Set task: From the records below, extract only the lines running from the line with "carried.keyframe_insert(path, frame=frame(t))" to the line with "scene.view_settings.keyframe_insert(path, frame=frame(t))", both lines included, reproducing them exactly.

Stored entries:

※ ※ ※

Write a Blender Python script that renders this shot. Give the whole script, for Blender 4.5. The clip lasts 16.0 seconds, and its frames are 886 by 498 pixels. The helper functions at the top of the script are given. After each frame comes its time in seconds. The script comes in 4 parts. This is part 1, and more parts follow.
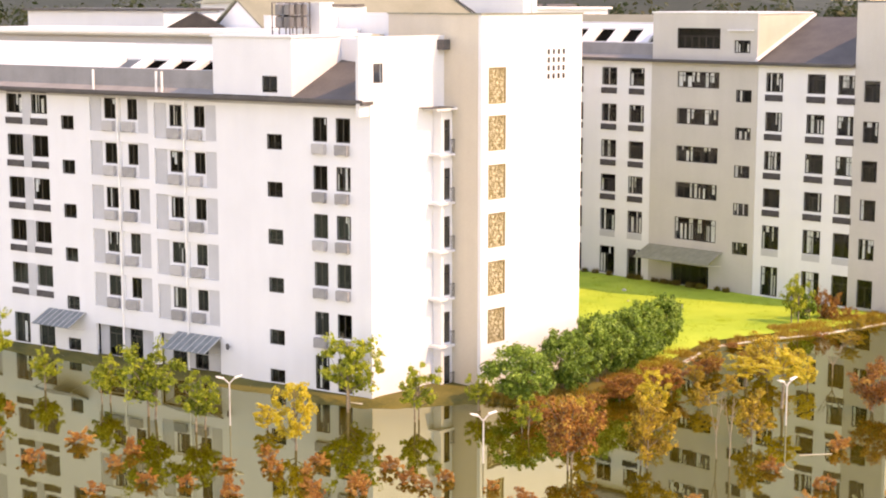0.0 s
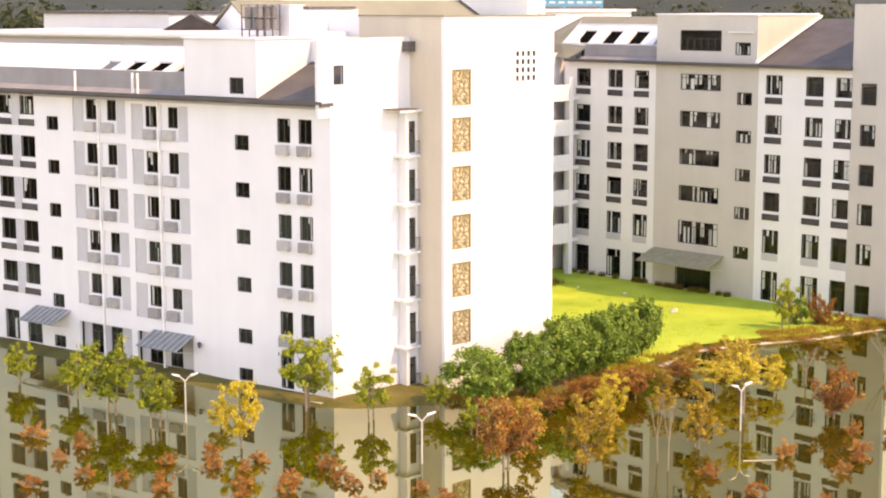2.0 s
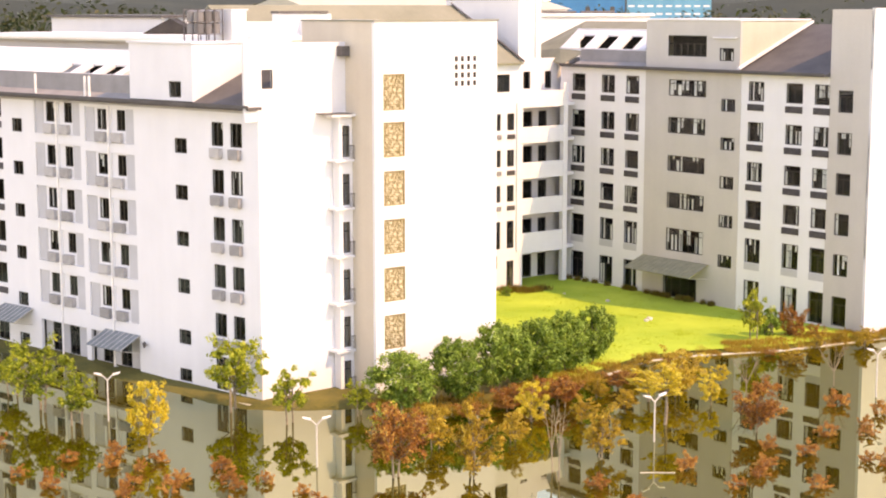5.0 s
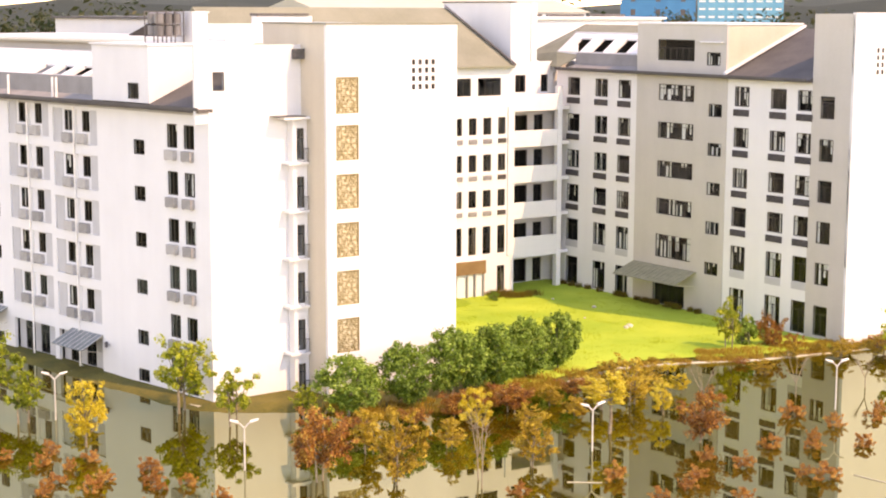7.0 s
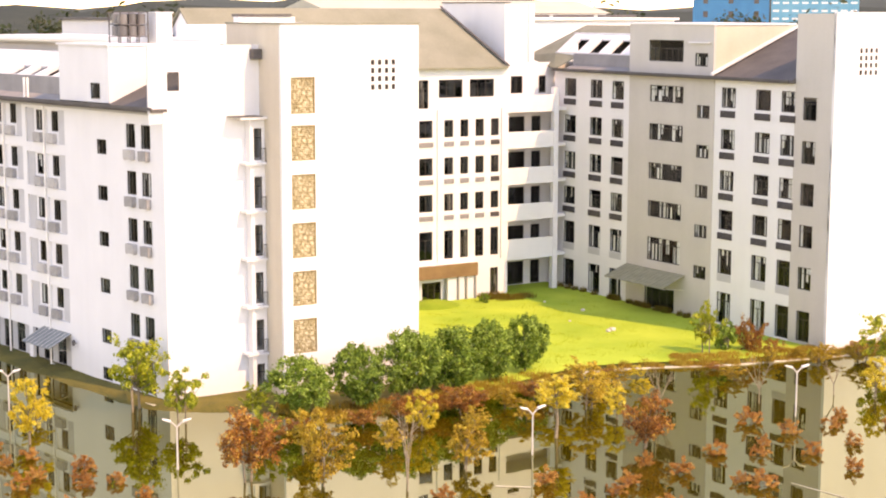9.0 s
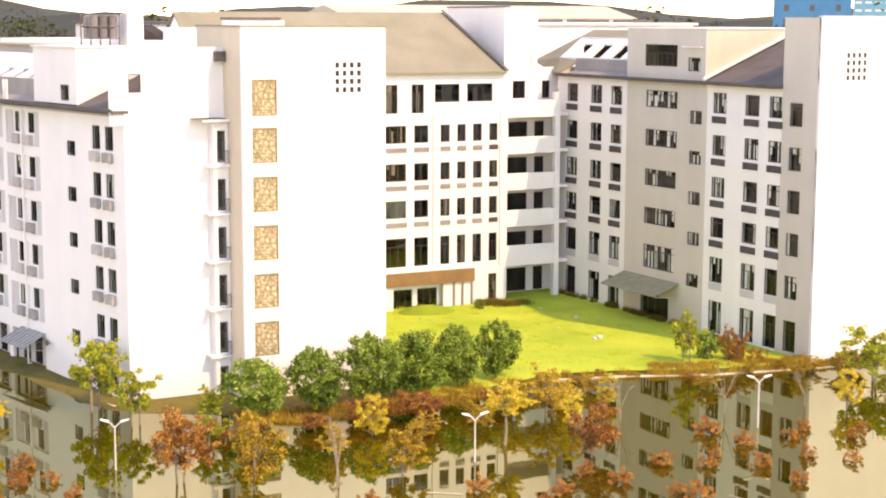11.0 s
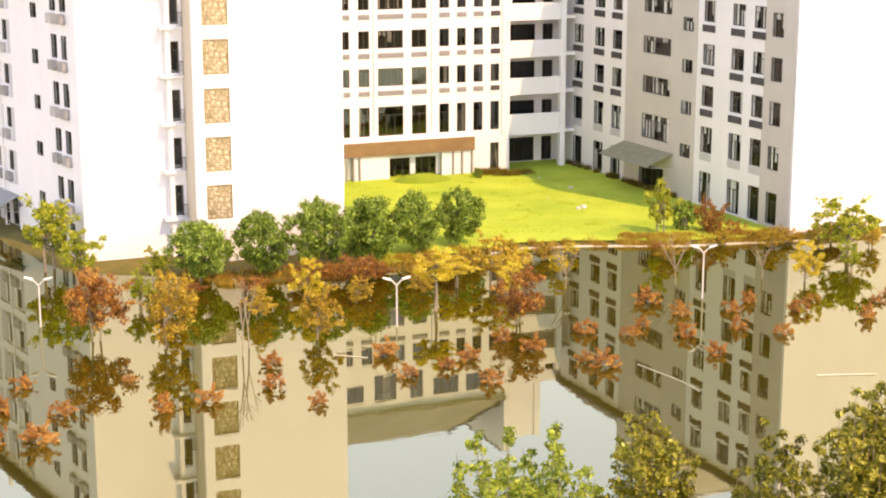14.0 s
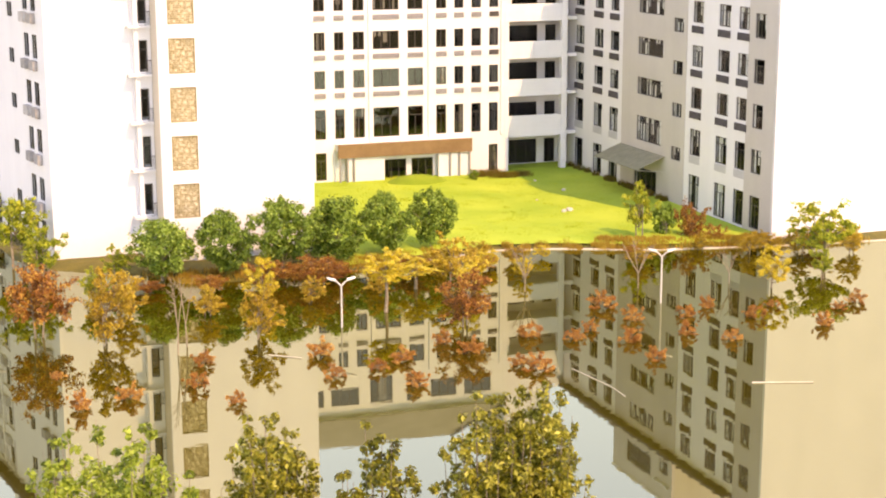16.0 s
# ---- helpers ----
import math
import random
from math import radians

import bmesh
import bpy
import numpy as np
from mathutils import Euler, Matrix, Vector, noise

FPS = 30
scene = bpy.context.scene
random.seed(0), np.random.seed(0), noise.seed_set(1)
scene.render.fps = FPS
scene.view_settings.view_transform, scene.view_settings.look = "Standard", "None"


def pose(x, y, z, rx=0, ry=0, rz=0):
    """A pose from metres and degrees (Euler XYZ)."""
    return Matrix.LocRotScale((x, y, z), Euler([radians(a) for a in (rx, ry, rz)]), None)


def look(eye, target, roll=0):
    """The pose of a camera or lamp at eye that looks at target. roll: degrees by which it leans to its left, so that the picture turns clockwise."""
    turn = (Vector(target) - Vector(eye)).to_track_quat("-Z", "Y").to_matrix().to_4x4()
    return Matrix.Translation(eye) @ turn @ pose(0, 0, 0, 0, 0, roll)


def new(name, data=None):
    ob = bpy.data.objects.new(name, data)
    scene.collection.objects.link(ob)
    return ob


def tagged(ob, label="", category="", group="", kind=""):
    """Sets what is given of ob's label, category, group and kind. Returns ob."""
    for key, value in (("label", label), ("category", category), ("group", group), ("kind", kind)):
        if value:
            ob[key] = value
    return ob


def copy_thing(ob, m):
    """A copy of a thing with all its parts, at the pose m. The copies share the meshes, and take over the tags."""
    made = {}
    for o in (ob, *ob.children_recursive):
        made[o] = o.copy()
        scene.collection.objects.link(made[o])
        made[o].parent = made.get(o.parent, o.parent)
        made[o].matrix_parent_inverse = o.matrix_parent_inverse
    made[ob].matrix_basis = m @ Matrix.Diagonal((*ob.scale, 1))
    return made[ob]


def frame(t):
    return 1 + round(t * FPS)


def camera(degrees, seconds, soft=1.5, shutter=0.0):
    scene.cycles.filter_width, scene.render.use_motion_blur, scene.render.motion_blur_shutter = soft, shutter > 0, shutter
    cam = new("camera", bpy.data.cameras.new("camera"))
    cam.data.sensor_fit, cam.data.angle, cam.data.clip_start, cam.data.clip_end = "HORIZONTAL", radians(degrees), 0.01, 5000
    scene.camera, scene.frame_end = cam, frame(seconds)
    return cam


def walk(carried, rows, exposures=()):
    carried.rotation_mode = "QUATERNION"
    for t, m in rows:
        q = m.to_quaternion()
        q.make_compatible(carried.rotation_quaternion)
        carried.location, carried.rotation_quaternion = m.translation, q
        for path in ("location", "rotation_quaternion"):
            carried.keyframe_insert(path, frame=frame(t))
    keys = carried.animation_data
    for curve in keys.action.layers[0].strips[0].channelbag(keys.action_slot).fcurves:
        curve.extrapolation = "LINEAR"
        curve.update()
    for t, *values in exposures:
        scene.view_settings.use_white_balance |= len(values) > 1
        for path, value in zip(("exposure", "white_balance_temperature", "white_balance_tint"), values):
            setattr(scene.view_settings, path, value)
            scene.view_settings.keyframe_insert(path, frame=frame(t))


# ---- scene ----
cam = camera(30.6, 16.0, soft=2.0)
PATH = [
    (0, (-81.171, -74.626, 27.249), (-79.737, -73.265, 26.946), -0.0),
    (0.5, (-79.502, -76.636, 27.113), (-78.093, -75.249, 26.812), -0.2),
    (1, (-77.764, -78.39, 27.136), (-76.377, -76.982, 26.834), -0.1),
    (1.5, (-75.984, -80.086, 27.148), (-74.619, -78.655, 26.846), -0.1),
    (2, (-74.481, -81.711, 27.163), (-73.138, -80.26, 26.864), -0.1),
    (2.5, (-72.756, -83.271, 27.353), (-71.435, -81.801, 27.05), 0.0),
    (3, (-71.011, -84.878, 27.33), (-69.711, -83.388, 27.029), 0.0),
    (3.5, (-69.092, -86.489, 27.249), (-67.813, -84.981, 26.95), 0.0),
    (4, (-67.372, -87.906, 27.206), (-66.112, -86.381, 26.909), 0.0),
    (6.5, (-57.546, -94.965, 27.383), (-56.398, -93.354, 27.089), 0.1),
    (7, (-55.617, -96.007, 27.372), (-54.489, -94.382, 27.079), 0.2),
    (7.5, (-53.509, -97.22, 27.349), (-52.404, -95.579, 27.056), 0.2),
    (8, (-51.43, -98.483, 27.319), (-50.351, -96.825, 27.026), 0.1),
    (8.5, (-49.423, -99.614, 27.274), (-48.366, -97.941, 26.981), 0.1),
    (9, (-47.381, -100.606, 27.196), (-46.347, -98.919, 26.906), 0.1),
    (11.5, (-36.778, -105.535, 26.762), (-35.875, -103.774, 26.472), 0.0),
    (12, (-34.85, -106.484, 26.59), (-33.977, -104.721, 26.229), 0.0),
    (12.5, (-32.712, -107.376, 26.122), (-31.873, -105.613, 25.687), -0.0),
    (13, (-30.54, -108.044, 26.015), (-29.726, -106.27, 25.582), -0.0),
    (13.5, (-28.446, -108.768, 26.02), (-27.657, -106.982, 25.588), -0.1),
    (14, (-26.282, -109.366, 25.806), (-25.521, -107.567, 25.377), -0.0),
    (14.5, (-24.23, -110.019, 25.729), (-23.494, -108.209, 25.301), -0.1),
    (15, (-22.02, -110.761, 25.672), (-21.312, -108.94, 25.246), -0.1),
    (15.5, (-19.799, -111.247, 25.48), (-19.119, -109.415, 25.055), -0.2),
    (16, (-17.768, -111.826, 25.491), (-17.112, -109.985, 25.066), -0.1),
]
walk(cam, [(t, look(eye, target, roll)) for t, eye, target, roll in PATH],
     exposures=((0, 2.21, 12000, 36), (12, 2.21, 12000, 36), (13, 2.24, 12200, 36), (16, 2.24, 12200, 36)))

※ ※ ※

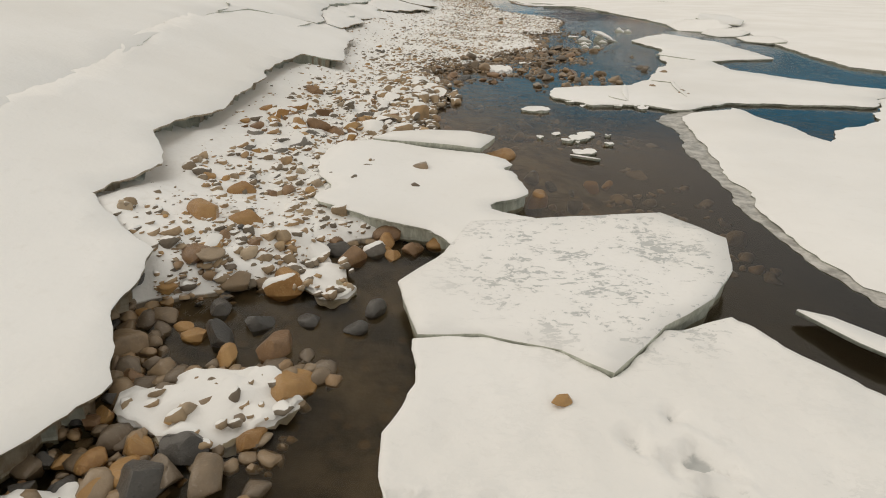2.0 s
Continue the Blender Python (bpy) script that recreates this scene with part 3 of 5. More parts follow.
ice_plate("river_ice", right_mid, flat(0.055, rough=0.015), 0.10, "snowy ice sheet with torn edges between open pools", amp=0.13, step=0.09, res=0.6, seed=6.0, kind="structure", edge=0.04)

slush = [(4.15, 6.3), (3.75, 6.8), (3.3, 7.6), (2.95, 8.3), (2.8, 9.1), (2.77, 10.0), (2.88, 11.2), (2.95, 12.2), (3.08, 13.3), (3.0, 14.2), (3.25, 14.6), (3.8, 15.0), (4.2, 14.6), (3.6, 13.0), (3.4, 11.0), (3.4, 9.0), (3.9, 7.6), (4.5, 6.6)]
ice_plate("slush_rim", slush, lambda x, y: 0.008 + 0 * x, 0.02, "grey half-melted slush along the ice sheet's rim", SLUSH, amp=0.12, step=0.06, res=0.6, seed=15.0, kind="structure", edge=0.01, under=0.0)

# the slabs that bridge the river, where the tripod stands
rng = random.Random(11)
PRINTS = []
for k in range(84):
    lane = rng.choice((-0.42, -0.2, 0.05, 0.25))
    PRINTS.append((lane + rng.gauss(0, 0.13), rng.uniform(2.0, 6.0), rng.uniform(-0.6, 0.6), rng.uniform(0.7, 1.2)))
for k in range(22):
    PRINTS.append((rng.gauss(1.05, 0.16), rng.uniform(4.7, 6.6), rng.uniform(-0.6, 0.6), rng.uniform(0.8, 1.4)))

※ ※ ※

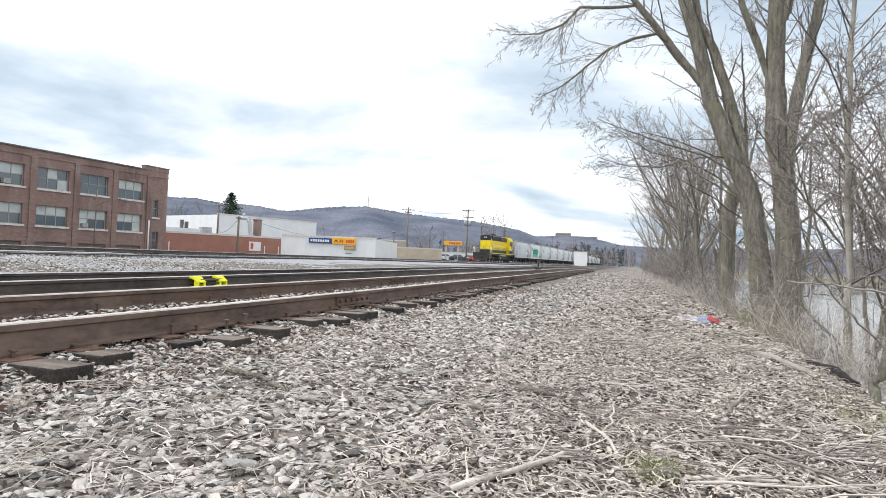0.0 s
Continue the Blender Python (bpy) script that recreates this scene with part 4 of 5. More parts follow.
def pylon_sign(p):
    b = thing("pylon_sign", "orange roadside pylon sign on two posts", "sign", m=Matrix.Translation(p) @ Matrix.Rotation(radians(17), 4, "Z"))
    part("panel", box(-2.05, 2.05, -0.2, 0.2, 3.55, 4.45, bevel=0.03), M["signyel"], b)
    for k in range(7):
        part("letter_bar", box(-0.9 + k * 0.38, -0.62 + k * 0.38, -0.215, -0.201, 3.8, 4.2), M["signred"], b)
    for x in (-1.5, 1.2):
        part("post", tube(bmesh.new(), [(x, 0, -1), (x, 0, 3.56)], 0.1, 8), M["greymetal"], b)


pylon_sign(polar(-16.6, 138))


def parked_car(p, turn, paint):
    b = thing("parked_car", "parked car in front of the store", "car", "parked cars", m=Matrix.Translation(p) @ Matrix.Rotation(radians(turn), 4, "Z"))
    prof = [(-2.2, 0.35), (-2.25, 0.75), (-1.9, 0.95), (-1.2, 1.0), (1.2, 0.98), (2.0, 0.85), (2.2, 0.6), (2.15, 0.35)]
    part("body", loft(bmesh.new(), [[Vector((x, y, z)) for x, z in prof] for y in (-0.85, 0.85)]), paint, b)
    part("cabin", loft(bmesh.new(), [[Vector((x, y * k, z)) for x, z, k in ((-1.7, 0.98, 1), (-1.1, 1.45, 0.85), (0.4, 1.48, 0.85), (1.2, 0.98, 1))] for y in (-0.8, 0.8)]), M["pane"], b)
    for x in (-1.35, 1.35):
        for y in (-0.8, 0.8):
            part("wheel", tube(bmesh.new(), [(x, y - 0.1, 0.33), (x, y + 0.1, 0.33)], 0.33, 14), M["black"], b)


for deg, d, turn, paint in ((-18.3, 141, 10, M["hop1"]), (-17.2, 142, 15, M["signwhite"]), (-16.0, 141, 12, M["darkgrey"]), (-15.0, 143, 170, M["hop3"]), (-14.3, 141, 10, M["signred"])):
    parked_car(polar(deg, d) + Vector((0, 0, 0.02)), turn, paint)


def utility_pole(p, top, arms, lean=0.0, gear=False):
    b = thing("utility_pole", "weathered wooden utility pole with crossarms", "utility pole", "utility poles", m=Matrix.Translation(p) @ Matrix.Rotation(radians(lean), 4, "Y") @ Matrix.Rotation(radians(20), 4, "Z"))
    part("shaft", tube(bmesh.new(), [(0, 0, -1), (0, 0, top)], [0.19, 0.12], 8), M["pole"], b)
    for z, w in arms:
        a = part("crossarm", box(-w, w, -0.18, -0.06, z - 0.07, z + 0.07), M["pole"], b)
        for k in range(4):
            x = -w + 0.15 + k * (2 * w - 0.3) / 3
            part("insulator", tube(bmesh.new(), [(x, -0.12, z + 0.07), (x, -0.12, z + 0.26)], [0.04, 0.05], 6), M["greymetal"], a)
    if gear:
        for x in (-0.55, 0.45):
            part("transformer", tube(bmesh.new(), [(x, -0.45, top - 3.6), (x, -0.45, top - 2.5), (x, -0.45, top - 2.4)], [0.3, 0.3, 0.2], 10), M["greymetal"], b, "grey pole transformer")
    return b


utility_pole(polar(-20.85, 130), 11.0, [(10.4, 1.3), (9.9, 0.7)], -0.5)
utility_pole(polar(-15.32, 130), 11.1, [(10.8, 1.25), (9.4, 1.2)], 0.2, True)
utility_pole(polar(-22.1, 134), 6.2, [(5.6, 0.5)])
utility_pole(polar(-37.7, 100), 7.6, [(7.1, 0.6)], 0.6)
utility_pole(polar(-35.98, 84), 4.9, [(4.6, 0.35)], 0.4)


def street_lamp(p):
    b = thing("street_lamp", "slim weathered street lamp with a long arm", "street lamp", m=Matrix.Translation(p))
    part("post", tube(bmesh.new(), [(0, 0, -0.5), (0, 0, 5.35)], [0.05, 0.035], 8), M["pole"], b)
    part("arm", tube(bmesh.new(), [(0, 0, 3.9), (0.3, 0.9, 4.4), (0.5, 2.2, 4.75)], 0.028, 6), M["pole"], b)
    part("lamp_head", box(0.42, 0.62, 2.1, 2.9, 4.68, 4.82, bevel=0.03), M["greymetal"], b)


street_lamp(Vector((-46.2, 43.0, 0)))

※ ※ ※

Answer to this task:
            carried.keyframe_insert(path, frame=frame(t))
    keys = carried.animation_data
    for curve in keys.action.layers[0].strips[0].channelbag(keys.action_slot).fcurves:
        curve.extrapolation = "LINEAR"
        curve.update()
    for t, *values in exposures:
        scene.view_settings.use_white_balance |= len(values) > 1
        for path, value in zip(("exposure", "white_balance_temperature", "white_balance_tint"), values):
            setattr(scene.view_settings, path, value)
            scene.view_settings.keyframe_insert(path, frame=frame(t))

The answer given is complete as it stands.